Sunday, December 21, 2025
Reddit front page, shortly before Christmas
https://old.reddit.com/r/MadeMeSmile/comments/1pse19b/be_weird/
New York, The Cooper Union
Joseph Campbell
Wednesday, March 1, 1967
Audio recording transcript
To make myself clear, let me pause for a minute to say a few words about what seems to me to be the Western idea of the individual. I will take a few rather well known examples to illustrate the fact. Carl Jung in his work speaks of the integration of the personality, and uses the word “individuation” rather frequently. And to make clear what he means, he points out that each one of us is, by his society, invited to play a certain role, a certain social role in order to function. We play roles. These roles he calls personae, from the Latin word for the mask worn by an actor.
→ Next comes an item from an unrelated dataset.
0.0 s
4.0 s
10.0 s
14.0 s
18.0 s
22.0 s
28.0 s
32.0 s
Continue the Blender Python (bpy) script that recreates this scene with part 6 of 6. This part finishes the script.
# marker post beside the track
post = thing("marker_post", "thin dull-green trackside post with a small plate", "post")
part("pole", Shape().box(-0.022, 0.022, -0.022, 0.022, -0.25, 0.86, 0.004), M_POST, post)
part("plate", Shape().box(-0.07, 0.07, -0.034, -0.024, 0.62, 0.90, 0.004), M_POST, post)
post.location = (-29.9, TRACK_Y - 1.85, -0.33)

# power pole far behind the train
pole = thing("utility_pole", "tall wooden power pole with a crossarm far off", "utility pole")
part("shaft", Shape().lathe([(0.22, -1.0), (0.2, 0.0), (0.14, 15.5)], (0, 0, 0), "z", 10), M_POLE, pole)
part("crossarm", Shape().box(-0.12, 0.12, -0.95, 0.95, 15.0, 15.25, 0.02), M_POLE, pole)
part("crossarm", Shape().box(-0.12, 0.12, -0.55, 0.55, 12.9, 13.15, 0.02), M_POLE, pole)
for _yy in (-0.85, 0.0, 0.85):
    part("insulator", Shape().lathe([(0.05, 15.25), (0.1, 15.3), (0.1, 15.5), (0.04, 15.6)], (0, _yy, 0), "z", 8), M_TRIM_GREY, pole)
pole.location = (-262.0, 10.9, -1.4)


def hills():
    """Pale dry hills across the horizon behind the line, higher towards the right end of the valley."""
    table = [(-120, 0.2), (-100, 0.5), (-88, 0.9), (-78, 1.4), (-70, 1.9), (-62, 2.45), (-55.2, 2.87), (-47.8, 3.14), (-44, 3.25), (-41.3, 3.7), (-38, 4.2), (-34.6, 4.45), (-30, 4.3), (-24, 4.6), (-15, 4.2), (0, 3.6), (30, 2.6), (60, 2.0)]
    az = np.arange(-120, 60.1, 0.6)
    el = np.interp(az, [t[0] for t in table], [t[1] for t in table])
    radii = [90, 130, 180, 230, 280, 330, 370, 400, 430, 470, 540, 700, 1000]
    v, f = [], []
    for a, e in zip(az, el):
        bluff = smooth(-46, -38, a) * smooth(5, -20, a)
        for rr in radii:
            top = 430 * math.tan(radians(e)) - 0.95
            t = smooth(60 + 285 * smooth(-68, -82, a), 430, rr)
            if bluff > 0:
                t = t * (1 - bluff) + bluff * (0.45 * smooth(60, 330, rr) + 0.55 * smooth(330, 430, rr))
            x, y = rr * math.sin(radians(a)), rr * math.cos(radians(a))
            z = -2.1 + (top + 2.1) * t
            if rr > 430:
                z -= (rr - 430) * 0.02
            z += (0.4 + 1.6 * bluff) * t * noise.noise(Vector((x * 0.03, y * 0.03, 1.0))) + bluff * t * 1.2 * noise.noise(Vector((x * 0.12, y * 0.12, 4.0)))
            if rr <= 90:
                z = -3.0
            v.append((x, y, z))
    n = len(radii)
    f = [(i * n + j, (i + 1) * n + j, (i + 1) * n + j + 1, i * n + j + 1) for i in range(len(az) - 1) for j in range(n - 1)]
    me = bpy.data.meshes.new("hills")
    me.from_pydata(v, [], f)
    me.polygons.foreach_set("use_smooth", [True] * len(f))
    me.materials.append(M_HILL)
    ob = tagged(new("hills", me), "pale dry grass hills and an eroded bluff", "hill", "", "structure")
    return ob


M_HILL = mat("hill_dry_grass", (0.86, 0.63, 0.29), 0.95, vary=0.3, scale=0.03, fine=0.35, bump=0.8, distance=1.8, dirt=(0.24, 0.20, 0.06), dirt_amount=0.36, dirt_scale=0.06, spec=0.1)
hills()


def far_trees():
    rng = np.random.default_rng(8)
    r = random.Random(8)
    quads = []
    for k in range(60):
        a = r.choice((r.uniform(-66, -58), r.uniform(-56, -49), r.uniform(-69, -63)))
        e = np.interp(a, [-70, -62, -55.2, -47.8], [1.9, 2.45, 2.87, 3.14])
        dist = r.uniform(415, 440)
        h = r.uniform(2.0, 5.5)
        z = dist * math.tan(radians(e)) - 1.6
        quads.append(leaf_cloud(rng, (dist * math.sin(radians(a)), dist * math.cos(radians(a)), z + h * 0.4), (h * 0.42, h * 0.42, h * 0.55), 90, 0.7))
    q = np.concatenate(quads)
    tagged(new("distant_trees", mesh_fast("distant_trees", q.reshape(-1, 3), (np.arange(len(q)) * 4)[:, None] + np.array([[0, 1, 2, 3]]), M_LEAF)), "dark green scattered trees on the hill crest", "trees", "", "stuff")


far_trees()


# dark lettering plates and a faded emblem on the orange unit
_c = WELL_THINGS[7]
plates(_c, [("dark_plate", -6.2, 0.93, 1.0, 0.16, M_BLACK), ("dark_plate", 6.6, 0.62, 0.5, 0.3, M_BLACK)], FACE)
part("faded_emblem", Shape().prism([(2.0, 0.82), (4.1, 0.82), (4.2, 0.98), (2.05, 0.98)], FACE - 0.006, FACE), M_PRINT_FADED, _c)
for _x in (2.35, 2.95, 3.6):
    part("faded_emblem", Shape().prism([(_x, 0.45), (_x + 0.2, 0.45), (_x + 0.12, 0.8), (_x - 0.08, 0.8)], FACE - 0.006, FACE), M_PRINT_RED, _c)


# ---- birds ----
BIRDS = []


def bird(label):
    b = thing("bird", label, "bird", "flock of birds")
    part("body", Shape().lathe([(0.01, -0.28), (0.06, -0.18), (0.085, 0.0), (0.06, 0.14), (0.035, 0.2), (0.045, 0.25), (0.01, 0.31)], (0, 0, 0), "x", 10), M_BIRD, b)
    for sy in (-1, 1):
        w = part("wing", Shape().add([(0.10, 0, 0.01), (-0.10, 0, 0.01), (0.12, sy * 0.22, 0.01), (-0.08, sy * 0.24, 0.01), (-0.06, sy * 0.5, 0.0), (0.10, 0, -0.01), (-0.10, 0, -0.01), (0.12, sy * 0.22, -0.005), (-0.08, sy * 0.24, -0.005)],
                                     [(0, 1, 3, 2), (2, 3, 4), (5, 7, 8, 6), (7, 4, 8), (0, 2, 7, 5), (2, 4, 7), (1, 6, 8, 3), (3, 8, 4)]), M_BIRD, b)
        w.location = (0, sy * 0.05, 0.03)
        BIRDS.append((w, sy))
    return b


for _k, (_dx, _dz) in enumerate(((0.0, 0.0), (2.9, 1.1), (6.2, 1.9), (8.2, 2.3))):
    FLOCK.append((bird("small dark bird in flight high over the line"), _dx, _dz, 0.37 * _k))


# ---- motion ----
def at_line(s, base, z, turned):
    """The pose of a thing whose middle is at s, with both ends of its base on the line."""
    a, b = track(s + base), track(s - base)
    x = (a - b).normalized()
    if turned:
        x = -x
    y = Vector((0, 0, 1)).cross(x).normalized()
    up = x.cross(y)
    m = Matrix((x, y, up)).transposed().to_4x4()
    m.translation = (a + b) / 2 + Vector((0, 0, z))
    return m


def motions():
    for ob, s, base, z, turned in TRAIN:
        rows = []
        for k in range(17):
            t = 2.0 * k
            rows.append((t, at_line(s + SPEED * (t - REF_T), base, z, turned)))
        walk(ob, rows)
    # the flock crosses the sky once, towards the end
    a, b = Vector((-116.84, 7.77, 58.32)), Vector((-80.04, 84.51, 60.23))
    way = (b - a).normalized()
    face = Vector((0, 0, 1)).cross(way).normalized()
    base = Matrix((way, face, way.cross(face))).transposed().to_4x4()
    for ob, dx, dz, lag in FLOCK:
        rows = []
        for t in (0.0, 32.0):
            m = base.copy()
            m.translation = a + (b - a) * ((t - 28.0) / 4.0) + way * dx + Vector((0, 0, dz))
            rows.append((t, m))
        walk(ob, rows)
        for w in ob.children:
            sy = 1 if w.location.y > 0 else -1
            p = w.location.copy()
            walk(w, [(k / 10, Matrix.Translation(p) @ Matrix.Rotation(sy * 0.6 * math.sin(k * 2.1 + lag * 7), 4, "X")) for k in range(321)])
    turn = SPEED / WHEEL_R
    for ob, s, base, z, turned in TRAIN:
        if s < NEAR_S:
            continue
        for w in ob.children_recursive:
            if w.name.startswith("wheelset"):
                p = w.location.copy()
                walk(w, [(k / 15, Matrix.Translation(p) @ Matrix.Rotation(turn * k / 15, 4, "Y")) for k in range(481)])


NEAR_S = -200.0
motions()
We all have to put on a mask of some sort in order to function in the society. And even those who choose not to function in the society — to revolt from the society — put on masks too. They wear certain insignia, you might say, that indicate, I am in revolt.
One can be impressed by a persona, by a mask. For example, if one meets a person and is talking to him and thinks one is beginning to establish some kind of rapport, and then learns, let us say, that this is the distinguished ambassador from such and such a place, the mask comes in front of that person and a certain awe in your relationship to him, and this person becomes what Jung calls a mana personality — a personality with magical powers — so that you are not talking directly to him.
In order to be individuated, in order to be an individual, we must distinguish between ourselves and the mask that we wear. Now this mask goes very deep; it includes moral ideas, it includes judgment systems. These archetypes for action have been impressed upon us by our society.
Now I take Jung’s idea of the individuation as a rather clean-cut example of an Occidental ideal: that one should put on the mask and take it off. When you come home in the evening are you still Mr. President, or do you leave that in the office? If you keep your mask on, you know what we say of such a person: he is a stuffed shirt. The personality gradually disappears, and this is a particular disaster if one becomes impressed by one’s own mask. Here we have a real mirage phenomenon: nobody there.
Now let me say that the typical ideal in the Orient is that one should become identified with the mask. The whole pattern of education throughout the Orient is: Believe what you’re told, do what you’re told, do not ask questions. For an Occidental teaching Oriental students, it is absolutely bewildering — the submissiveness (March 1, 1967). For an Oriental teaching Occidental students, the challenges are shocking. There is no respect for the professor qua professor.
The traditional notion of a mature adult is a person who behaves as he ought to behave — who behaves as the society has always asked him to behave. Grandpa behaved this way; so did Great - grandpa. And every kid who didn't was eaten. So we all behaved this way; that is to say, the adult is the one who accepts and represents the order of the society without question. This you get in all traditional societies.
Now, you know what we call a person who behaves that way: this we call a stuffed shirt. He has never built anything particular out of himself. He has simply done as told. He's sure of what's right and what's wrong, and that's that. Now we can't have this anymore, and we don't want it. Our notion in our society today of an adult mind is a mind that accepts responsibility for its own actions, that judges in terms of values, not saying, “Oh, I want this because I like it,” but in terms of an ordered, considered value scale. The individual is to judge, the individual is to criticize, and the individual is to represent — with courage and loyalty — his judgments.
Now, this asks a lot of the society itself that wasn't asked before. This also tends to shatter the idea of authority. Now that idea was formally validated by—say it came from God; the Lord of the Universe ordered things this way for the society. A point I want to make is this: that all of these divine interpretations of local laws, of local social orders, are simply cooked up; they are not true. The society has changed with time. These are functions of conditions — of geography and history. One must realize that the moral order is in flux, is changing. There is no God-given right, wrong, true, false, moral, immoral. And with that kind of relativism, one is free to live as a human being, not simply as a robot, repeating patterns that have been enforced from the past. So we have a much more sophisticated idea toward the social order.
However when it comes to this other problem of the natural order, one's nature as man, the thing is not quite so relativistic.